EXERCISE GOAL: Skip the pictures and quote all of the lines exactly.

GIVEN DATA:

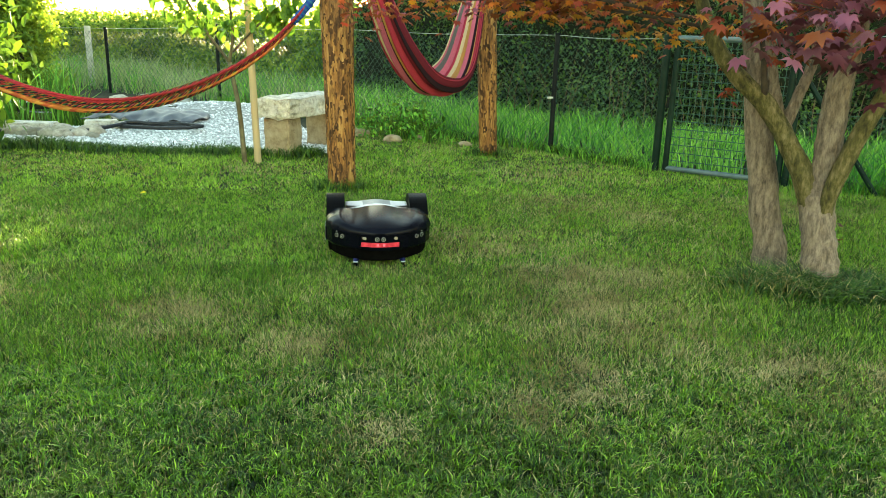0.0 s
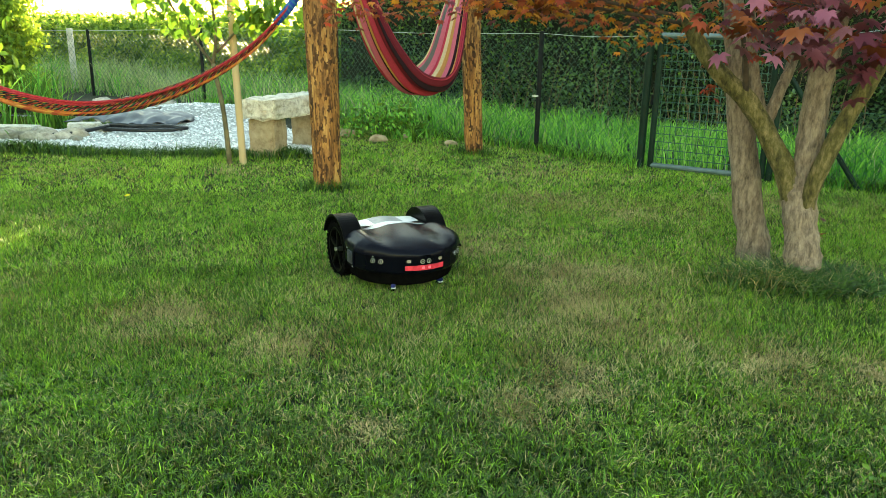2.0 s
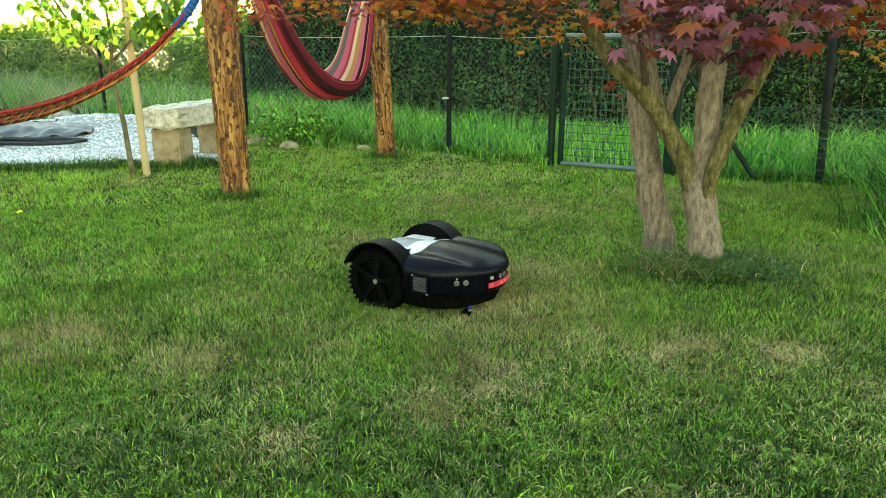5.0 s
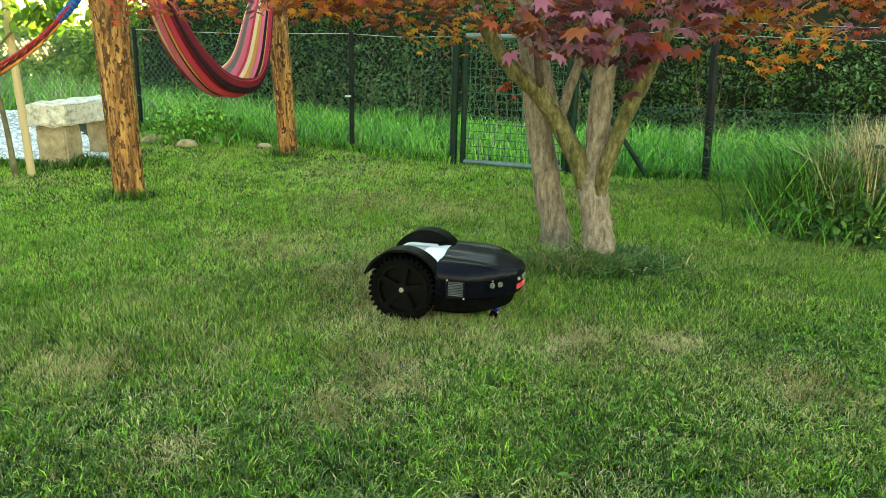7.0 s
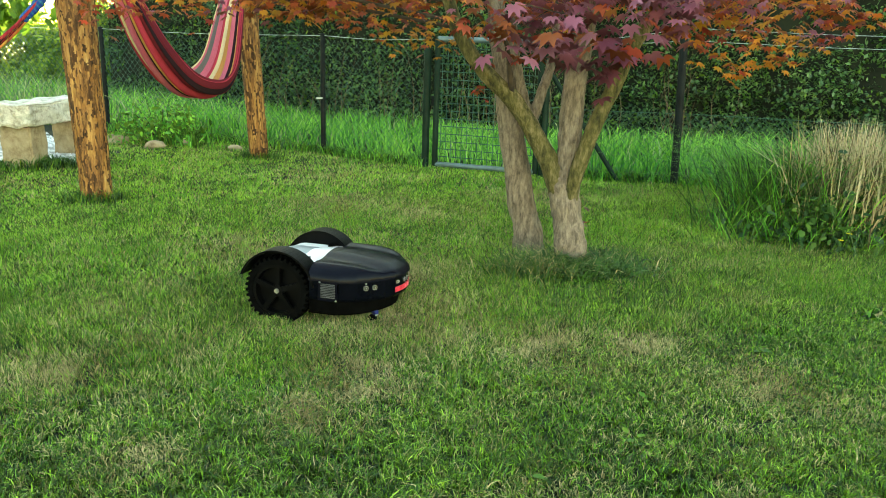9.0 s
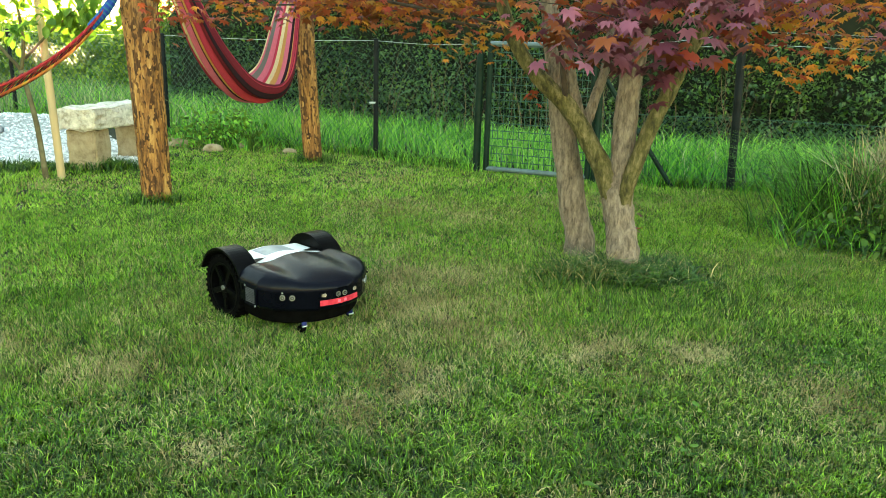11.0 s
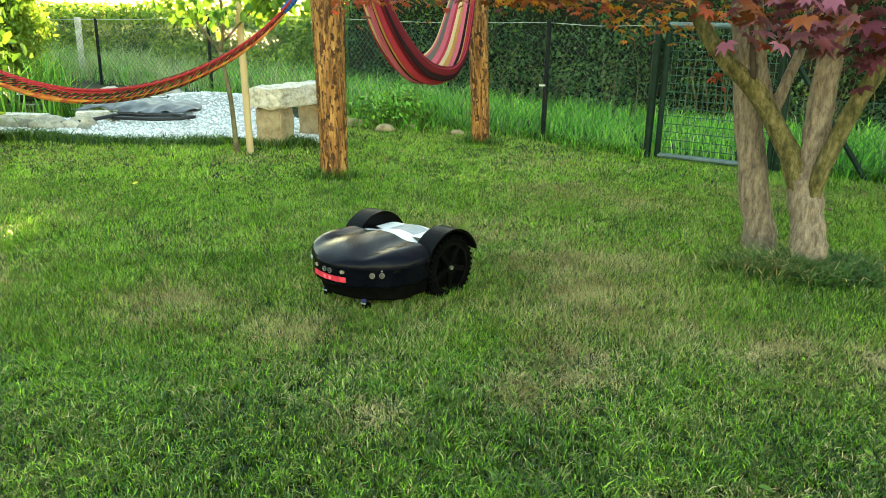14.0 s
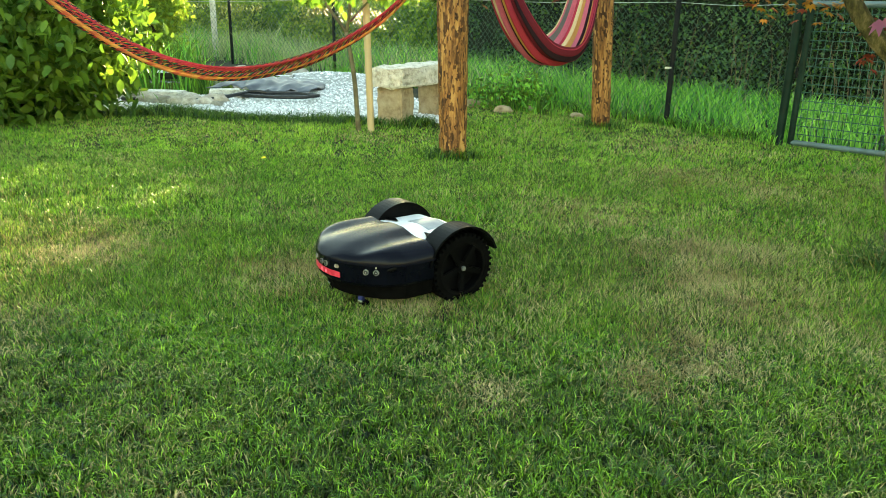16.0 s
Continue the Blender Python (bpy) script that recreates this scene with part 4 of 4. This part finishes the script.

OUTPUT FOR THIS TASK:
0.0 s
2.0 s
5.0 s
7.0 s
9.0 s
11.0 s
14.0 s
16.0 s
Continue the Blender Python (bpy) script that recreates this scene with part 4 of 4. This part finishes the script.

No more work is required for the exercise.